C’est plus précisément dans le quartier du Grand Châtelet, entre le pont au Change et le pont Notre-Dame, que la vidéo de 8 minutes 30 transporte le visiteur. « J’ai choisi ce quartier car il concentre 80 % des ambiances sonores du Paris de l’époque, raconte Mylène Pardoen. Que ce soit à travers les activités qu’on y trouve – marchands, artisans, bateliers, lavandières des bords de Seine… –, ou par la diversité des acoustiques possibles, comme l’écho qui se fait entendre sous un pont ou un passage couvert… » S’il existe déjà des vidéos sonorisées, c’est la première fois qu’une reconstitution en 3D est bâtie autour de l’ambiance sonore : les hauteurs des bâtiments comme les matériaux dans lesquels ils sont construits, torchis ou pierre, tiennent compte des sons perçus – étouffés, amplifiés… – et inversement.

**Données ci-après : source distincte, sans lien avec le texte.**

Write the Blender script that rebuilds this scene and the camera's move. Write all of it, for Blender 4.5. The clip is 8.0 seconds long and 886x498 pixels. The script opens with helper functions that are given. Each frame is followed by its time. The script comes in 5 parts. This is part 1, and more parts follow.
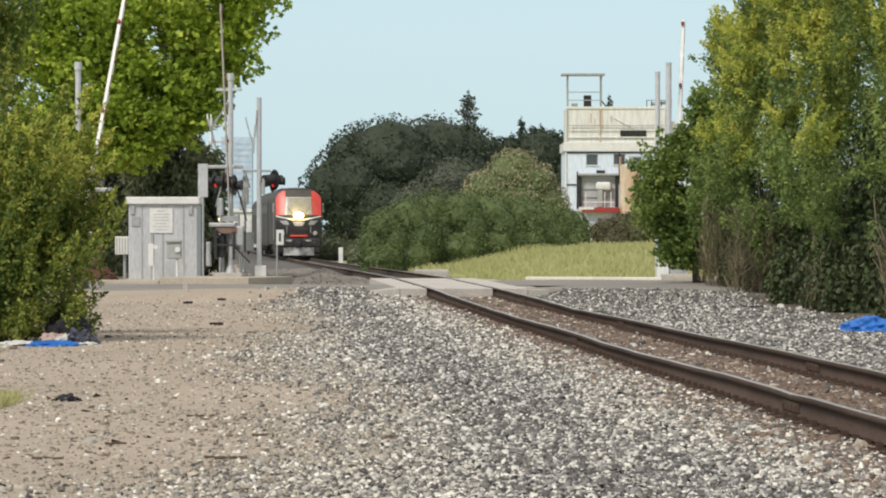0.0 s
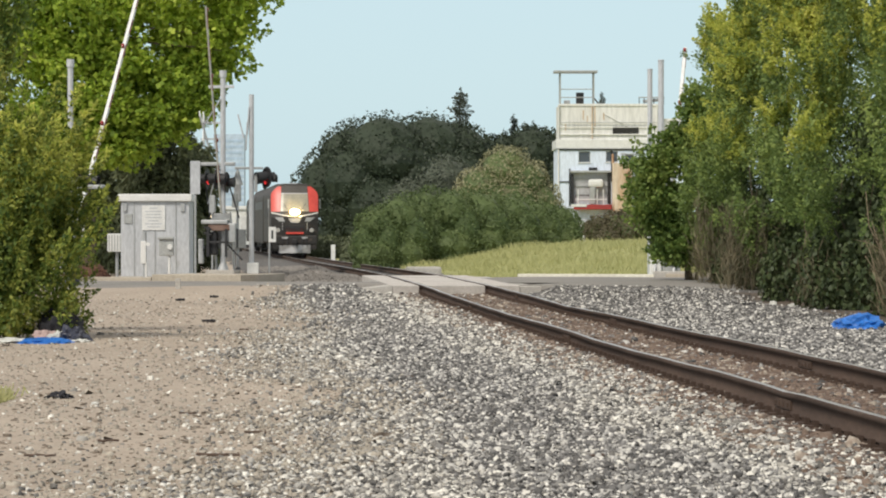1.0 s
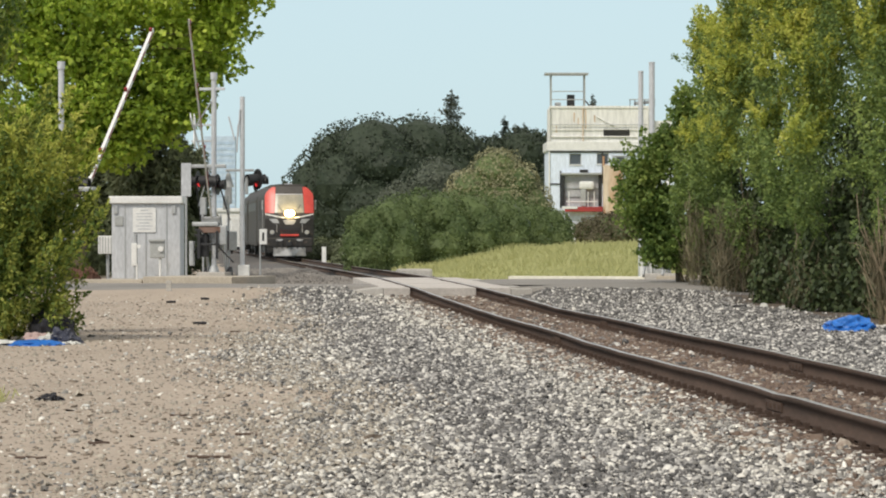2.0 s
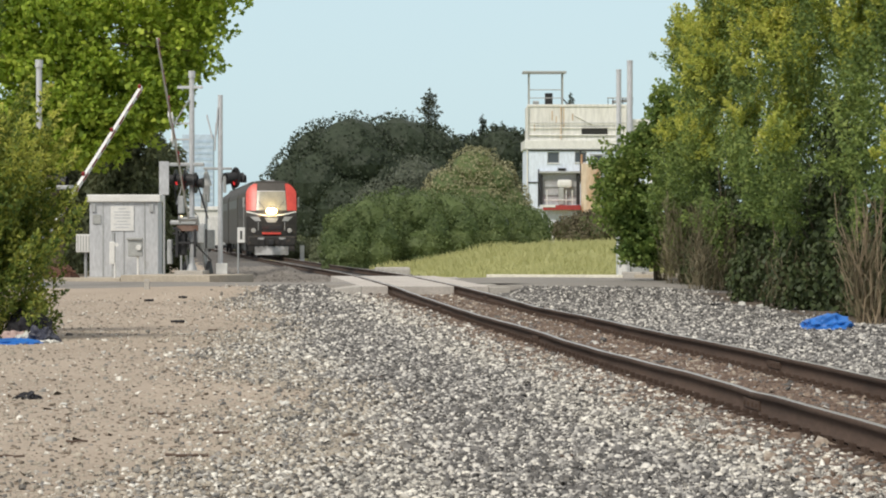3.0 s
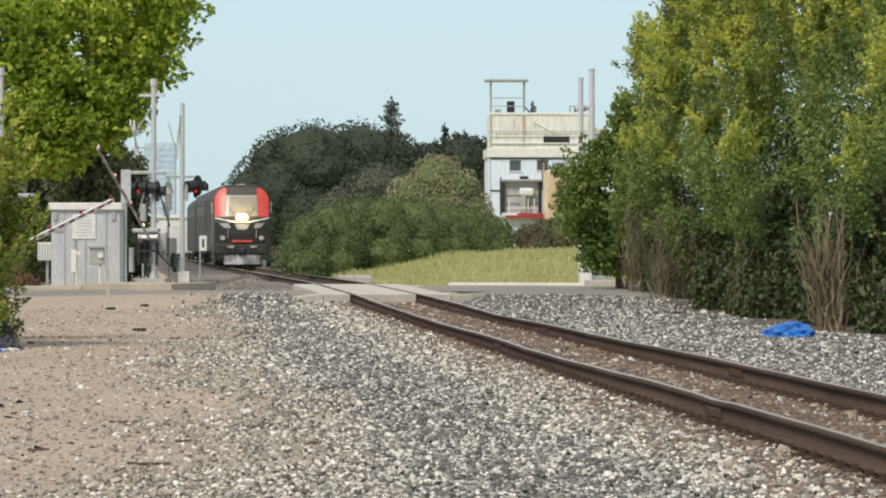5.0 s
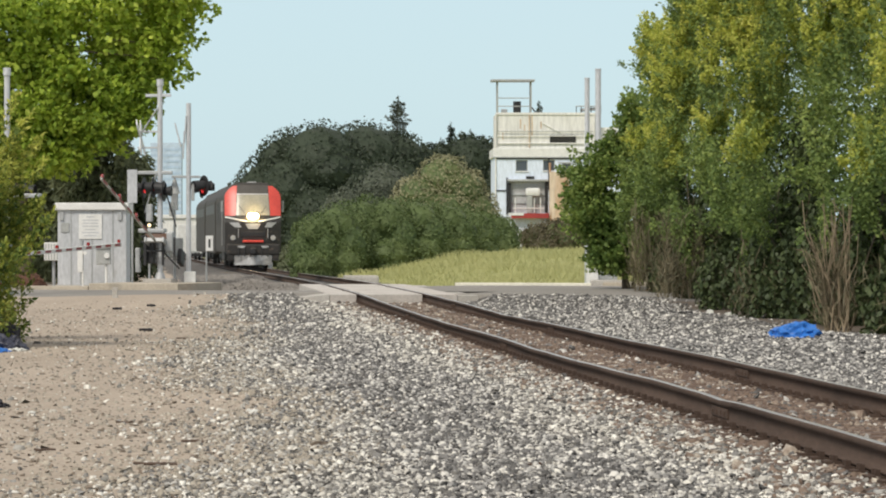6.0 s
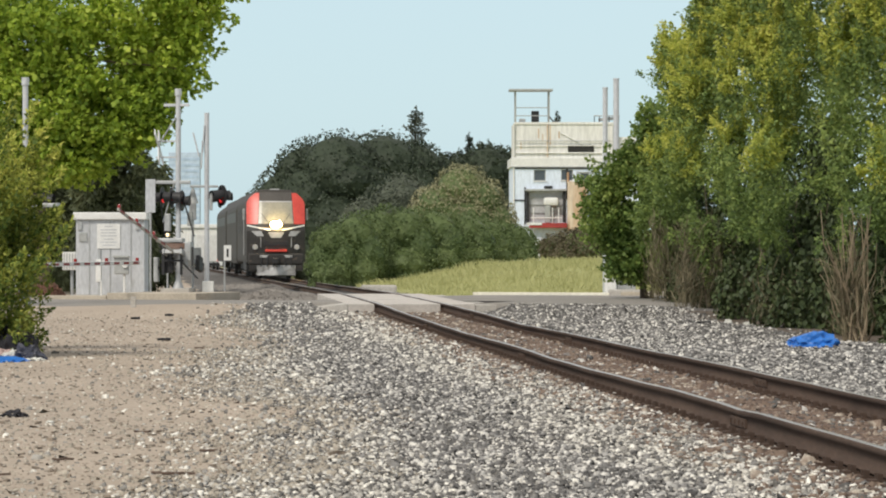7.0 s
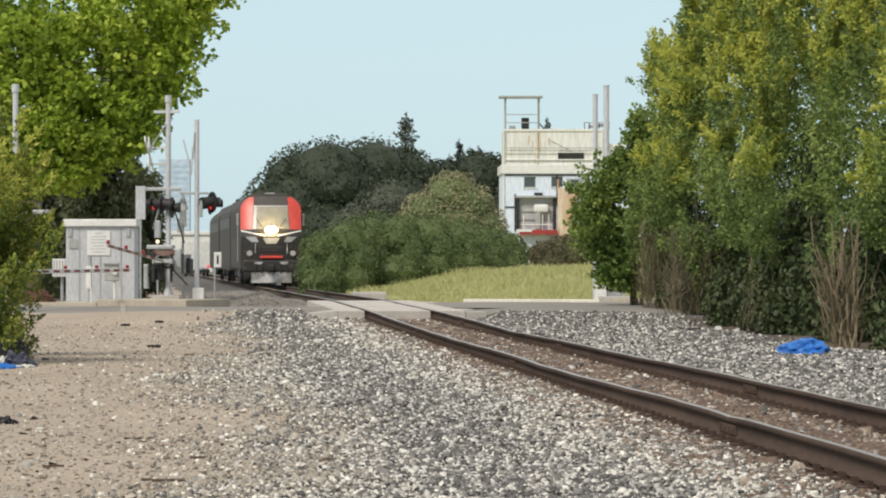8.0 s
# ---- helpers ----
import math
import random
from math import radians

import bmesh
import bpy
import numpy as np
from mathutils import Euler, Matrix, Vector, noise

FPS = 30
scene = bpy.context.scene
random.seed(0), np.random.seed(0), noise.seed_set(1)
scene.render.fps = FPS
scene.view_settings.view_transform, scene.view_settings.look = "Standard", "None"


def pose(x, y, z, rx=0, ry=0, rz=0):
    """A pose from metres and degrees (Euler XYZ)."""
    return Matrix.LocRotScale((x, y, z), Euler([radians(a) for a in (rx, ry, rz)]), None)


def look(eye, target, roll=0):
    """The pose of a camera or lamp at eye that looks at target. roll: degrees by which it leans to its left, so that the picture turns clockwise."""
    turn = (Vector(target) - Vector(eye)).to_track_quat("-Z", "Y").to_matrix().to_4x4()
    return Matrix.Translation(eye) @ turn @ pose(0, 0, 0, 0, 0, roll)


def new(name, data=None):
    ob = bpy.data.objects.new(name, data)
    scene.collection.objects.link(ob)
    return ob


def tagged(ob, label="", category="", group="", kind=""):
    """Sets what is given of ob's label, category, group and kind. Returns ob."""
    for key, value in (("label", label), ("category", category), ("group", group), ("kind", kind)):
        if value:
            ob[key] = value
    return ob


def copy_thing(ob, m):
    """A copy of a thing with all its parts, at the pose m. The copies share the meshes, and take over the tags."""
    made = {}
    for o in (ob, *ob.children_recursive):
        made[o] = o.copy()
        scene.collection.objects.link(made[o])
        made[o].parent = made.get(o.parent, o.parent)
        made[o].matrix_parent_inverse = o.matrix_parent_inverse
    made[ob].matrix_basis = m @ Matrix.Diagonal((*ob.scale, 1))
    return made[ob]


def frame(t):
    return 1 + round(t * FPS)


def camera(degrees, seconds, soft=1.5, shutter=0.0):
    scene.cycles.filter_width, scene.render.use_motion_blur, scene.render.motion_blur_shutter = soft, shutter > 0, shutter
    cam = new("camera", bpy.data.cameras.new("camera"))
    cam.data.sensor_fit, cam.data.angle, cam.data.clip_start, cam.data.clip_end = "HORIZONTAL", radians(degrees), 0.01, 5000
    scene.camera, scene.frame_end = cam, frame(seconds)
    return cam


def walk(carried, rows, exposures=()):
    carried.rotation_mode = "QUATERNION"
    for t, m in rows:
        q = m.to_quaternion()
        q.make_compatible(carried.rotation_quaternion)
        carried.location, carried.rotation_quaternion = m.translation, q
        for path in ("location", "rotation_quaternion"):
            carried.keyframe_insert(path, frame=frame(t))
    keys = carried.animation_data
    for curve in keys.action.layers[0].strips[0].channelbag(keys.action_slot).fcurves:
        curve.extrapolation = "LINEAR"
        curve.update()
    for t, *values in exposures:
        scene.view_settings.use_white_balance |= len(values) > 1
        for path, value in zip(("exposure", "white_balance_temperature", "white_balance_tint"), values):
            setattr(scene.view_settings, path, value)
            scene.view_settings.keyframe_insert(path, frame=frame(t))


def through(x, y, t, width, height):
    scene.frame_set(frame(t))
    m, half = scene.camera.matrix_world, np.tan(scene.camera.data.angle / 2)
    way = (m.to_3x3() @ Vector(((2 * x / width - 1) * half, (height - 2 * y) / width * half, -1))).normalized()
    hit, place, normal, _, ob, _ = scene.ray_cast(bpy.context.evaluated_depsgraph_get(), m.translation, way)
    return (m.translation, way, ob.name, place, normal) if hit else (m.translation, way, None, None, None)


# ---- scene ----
FOCUS = 7000.0          # lens length in picture widths of 1568
EYE = (0.0, 0.0, 1.6)
cam = camera(2 * math.degrees(math.atan(784 / FOCUS)), 8.0, soft=2.0)

# the camera stands still and pans a little: seconds, turn to the right, tilt upwards (thousandths of a lens length)
PAN = [(0.0, 0.0, 0.0), (0.5, 6.5, -3.0), (1.0, 13.5, -5.0), (1.2, 16.0, -4.5), (1.7, 23.0, -2.5), (2.3, 38.0, -0.5), (2.5, 44.5, -0.5),
       (3.0, 68.5, -4.0), (3.5, 98.0, -4.5), (4.0, 116.5, -1.5), (4.5, 126.5, 6.0), (4.7, 131.0, 9.0), (5.25, 137.0, 10.5), (5.8, 133.5, 9.5),
       (6.0, 124.5, 10.5), (6.5, 101.0, 18.5), (7.0, 92.5, 27.5), (7.5, 98.5, 33.5), (8.0, 110.0, 39.5)]
LEVEL = -33.0
walk(cam, [(t, pose(*EYE, 90 + math.degrees((LEVEL + up) / FOCUS), 0, -math.degrees(right / FOCUS))) for t, right, up in PAN])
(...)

Le paysage sonore a été reconstitué à partir de documents d’époque, notamment Le Tableau de Paris, publié en 1781 par Louis-Sébastien Mercier, et des travaux d’historiens comme Arlette Farge, spécialiste du XVIIIe, Alain Corbin, connu pour ses recherches sur l’histoire des sens, ou encore Youri Carbonnier, spécialiste des maisons sur les ponts. Au cours de la visite, on entend tour à tour le caquètement des volatiles du marché aux volailles, le bourdonnement des mouches attirées par les étals du marché au poisson, le métier à tisser de la bonneterie située à la pointe du pont au Change, les grattoirs des tanneurs de la rue de la Pelleterie, le choc des caractères placés sur la casse de l’imprimerie de la rue de Gesvres…, et les cris incessants des mouettes, attirées par les nombreux déchets qu’elles trouvaient dans la capitale. Soit, au total, 70 tableaux sonores.

Valoriser le patrimoine

« Tous les sons sont naturels, précise Mylène Pardoen. Ceux des machines, par exemple, ont été captés sur d’authentiques engins anciens. » Seul le bruit de la pompe Notre-Dame – qui remontait l’eau de la Seine pour la consommation des Parisiens – a été reconstitué : la chercheuse a enregistré un moulin à eau à l’ancienne, puis a retravaillé le son en fonction de la taille (estimée) des aubes de la pompe Notre-Dame.
 

Tous les sons sont
naturels. Ceux
des machines,
par exemple, ont
été captés sur
d’authentiques
engins anciens.

Le projet présenté les 16 et 17 juin au salon Innovatives SHS, à la Cité des sciences, est avant tout destiné à séduire les musées historiques désireux de mettre en valeur le patrimoine de leur ville. Développé sur une plateforme de jeux vidéo afin d’intégrer facilement le son et le mouvement à la reconstitution en 3D, il se décline sur tous types de supports : bornes, tablettes… « C’est un projet de recherche qui va continuer à évoluer, indique Mylène Pardoen. On envisage d’y intégrer prochainement les machines aujourd’hui absentes de l’image et de permettre au “spectateur” de se balader en toute autonomie dans les rues du quartier. »

Notes
  • 1. Parmi lesquels le Centre interdisciplinaire de réalité virtuelle (Cireve), le groupe Évolution des procédés et des objets techniques (Epotec) et le Centre de recherches historiques-Laboratoire de démographie et d’histoire sociale (CNRS/EHESS).